_STATED PROBLEM:_
Your task is to copy the stretch of lines in the records below that begins with the line containing "made[o].matrix_parent_inverse = o.matrix_parent_inverse" and ends with the line containing "scene.view_settings.keyframe_insert(path, frame=frame(t))", exactly as written, with nothing added.

_RECORDS TO PROCESS:_
####################
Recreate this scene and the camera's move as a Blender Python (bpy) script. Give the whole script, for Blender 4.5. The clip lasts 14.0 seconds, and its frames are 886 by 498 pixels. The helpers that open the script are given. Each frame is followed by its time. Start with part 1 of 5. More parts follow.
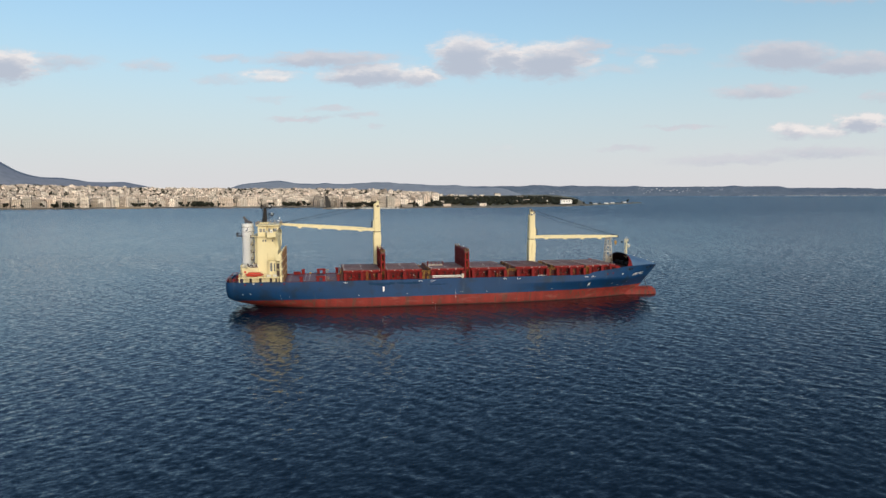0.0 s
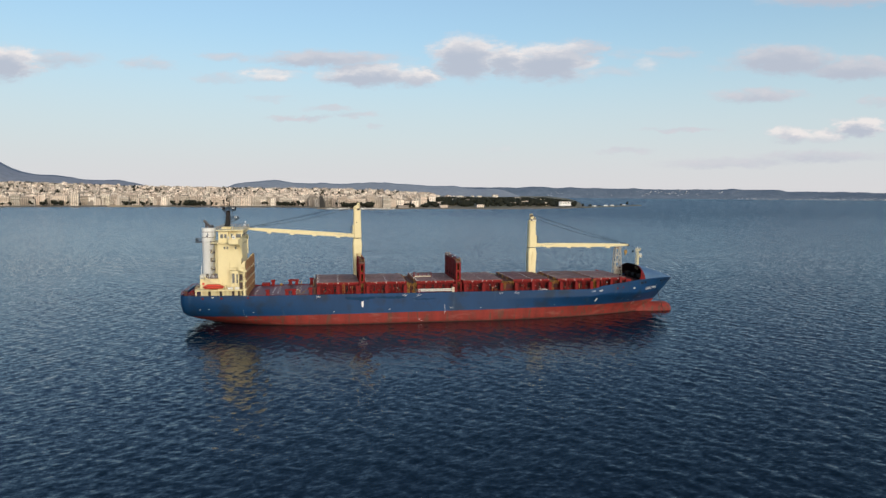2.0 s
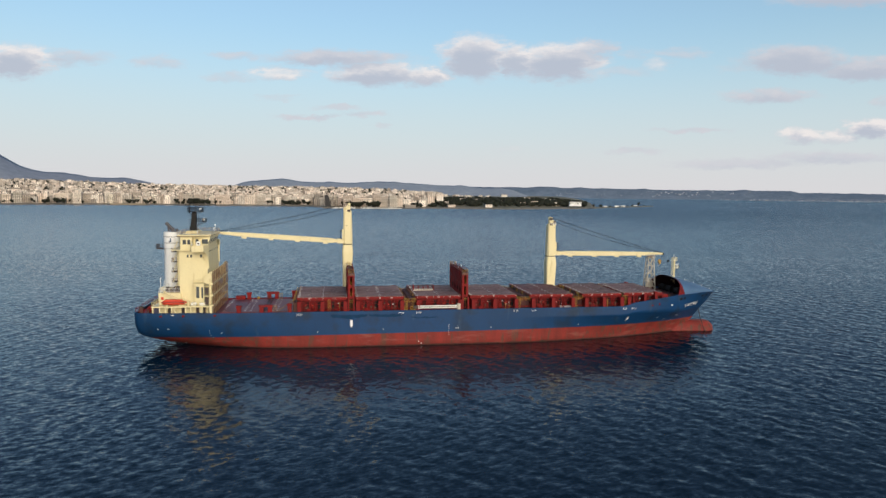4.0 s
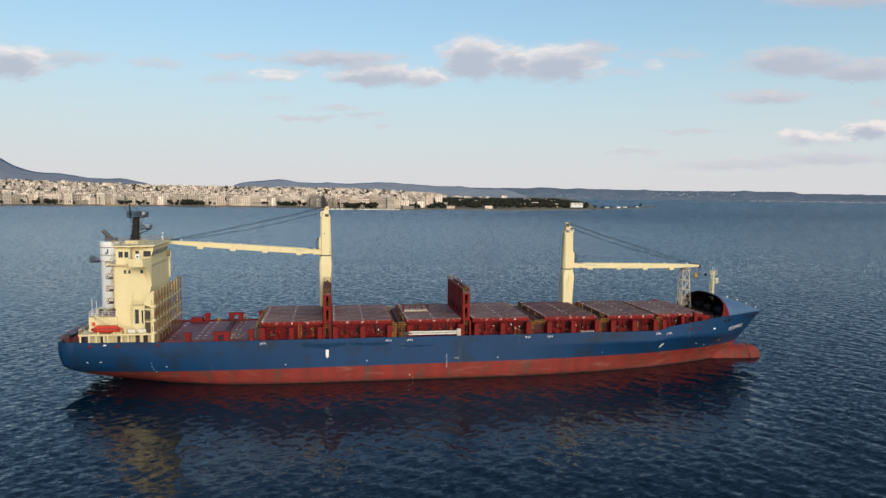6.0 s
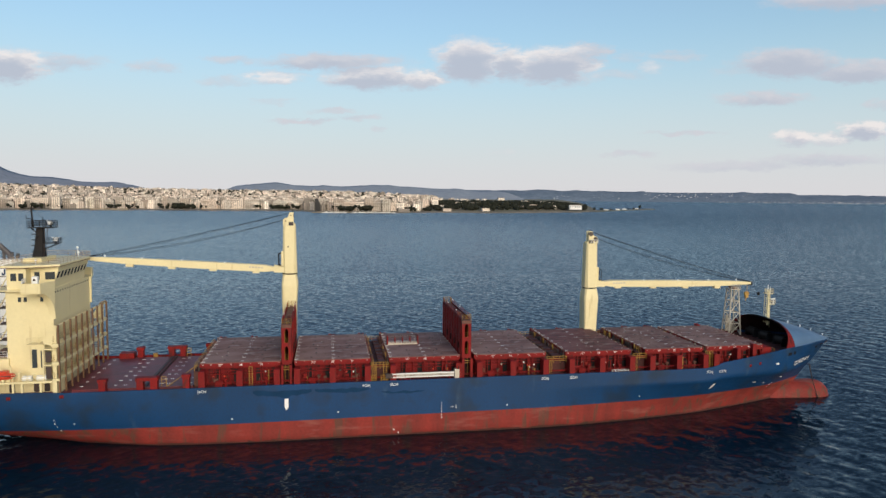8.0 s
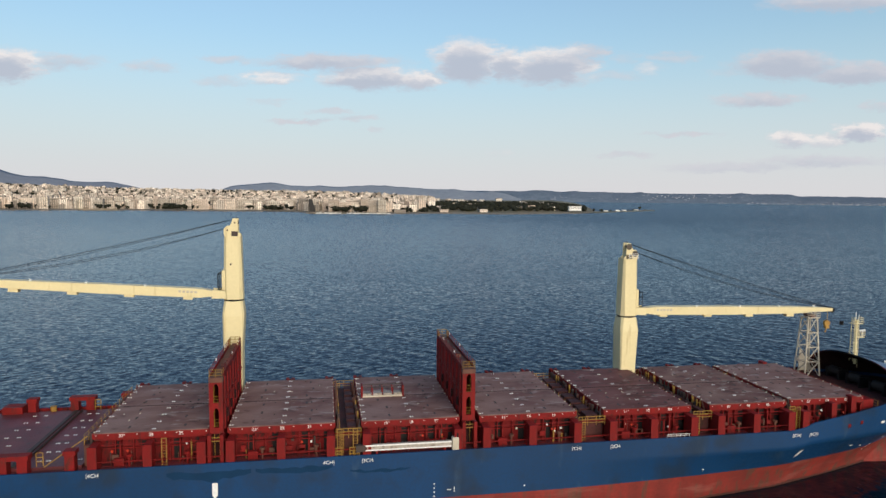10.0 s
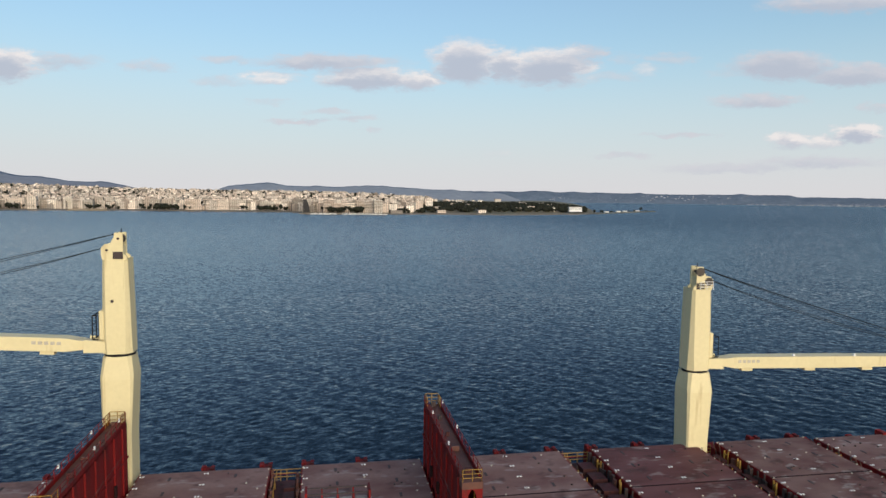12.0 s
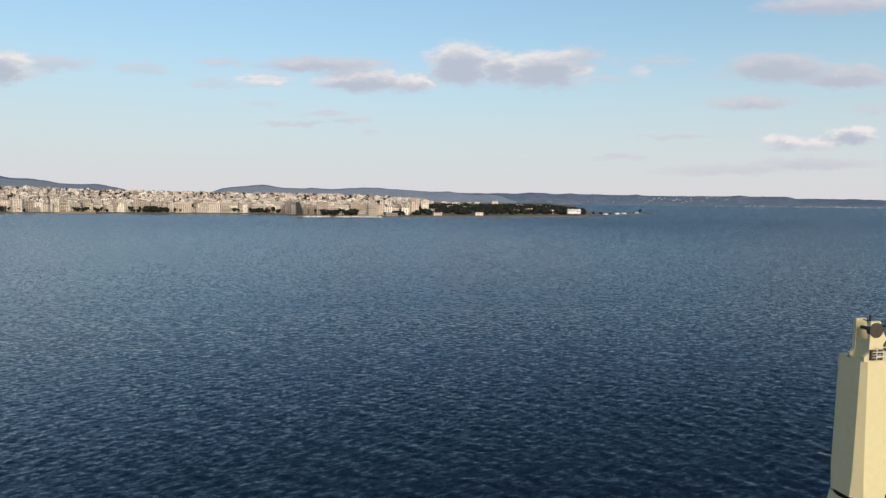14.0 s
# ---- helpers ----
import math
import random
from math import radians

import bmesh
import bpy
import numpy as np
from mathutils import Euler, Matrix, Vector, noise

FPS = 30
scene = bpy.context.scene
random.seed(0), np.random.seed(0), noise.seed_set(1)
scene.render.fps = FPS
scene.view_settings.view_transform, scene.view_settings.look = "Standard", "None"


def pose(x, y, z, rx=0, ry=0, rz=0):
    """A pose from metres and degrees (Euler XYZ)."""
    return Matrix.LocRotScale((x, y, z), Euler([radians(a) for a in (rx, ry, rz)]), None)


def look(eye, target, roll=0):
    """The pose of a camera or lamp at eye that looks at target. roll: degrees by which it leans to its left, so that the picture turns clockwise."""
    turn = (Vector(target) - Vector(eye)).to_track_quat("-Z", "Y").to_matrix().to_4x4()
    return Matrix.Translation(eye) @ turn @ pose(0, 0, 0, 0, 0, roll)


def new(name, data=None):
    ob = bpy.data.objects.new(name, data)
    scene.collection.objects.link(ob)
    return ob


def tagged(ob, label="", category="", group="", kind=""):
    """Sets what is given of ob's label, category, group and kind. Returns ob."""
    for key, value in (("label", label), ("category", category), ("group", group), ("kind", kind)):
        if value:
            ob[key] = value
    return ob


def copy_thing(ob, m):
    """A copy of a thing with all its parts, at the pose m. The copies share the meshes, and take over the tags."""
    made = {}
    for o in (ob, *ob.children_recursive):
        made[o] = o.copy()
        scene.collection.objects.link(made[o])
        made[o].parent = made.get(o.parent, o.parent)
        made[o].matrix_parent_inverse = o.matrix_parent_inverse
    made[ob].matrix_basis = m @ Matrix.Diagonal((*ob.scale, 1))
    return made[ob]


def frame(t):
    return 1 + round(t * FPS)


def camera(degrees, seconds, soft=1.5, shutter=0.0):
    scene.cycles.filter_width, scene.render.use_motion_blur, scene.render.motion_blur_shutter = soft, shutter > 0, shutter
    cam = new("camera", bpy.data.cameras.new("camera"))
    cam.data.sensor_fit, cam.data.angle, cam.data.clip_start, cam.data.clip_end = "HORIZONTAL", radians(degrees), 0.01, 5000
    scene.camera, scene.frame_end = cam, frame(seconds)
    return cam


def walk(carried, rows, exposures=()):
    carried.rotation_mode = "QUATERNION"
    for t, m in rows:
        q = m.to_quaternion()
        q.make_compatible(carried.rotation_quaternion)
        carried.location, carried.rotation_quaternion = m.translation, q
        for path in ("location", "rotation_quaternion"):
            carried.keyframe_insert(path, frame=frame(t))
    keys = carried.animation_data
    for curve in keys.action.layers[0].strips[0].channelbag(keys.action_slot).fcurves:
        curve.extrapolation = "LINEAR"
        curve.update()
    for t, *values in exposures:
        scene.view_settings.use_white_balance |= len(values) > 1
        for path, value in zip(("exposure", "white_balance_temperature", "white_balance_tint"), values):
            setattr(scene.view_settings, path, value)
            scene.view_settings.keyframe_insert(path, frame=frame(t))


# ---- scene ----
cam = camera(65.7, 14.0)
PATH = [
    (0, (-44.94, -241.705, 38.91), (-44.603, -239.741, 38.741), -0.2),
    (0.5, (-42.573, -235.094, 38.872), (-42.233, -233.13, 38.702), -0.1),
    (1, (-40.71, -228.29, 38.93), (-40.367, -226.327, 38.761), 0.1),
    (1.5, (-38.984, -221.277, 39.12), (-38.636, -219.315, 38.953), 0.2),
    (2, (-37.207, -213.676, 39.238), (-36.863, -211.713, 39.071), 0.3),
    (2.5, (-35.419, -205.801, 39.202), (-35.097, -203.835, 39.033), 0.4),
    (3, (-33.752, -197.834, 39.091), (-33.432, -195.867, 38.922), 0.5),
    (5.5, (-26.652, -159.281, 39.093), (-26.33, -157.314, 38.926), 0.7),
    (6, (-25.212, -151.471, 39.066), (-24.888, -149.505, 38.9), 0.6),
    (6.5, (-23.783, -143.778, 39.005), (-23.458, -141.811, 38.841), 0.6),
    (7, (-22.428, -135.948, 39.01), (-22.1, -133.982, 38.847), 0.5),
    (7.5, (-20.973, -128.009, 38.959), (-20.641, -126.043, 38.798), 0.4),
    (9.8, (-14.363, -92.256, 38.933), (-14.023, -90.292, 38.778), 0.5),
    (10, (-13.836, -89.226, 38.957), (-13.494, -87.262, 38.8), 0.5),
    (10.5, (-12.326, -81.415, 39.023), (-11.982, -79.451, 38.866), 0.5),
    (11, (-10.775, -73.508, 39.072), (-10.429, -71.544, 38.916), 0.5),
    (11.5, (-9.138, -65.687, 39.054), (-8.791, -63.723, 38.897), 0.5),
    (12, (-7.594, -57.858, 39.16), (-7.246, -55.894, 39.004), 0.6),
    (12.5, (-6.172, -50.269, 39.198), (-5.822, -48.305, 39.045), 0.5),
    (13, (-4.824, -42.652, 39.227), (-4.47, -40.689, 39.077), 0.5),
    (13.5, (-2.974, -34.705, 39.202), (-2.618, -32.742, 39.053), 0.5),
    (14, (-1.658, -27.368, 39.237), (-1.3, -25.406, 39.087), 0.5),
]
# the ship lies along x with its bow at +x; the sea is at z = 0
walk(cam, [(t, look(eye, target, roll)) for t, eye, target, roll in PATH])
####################
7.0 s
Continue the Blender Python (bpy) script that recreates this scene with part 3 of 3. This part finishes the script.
####################
_TASK SOLUTION:_
        made[o].matrix_parent_inverse = o.matrix_parent_inverse
    made[ob].matrix_basis = m @ Matrix.Diagonal((*ob.scale, 1))
    return made[ob]


def frame(t):
    return 1 + round(t * FPS)


def camera(degrees, seconds, soft=1.5, shutter=0.0):
    scene.cycles.filter_width, scene.render.use_motion_blur, scene.render.motion_blur_shutter = soft, shutter > 0, shutter
    cam = new("camera", bpy.data.cameras.new("camera"))
    cam.data.sensor_fit, cam.data.angle, cam.data.clip_start, cam.data.clip_end = "HORIZONTAL", radians(degrees), 0.01, 5000
    scene.camera, scene.frame_end = cam, frame(seconds)
    return cam


def walk(carried, rows, exposures=()):
    carried.rotation_mode = "QUATERNION"
    for t, m in rows:
        q = m.to_quaternion()
        q.make_compatible(carried.rotation_quaternion)
        carried.location, carried.rotation_quaternion = m.translation, q
        for path in ("location", "rotation_quaternion"):
            carried.keyframe_insert(path, frame=frame(t))
    keys = carried.animation_data
    for curve in keys.action.layers[0].strips[0].channelbag(keys.action_slot).fcurves:
        curve.extrapolation = "LINEAR"
        curve.update()
    for t, *values in exposures:
        scene.view_settings.use_white_balance |= len(values) > 1
        for path, value in zip(("exposure", "white_balance_temperature", "white_balance_tint"), values):
            setattr(scene.view_settings, path, value)
            scene.view_settings.keyframe_insert(path, frame=frame(t))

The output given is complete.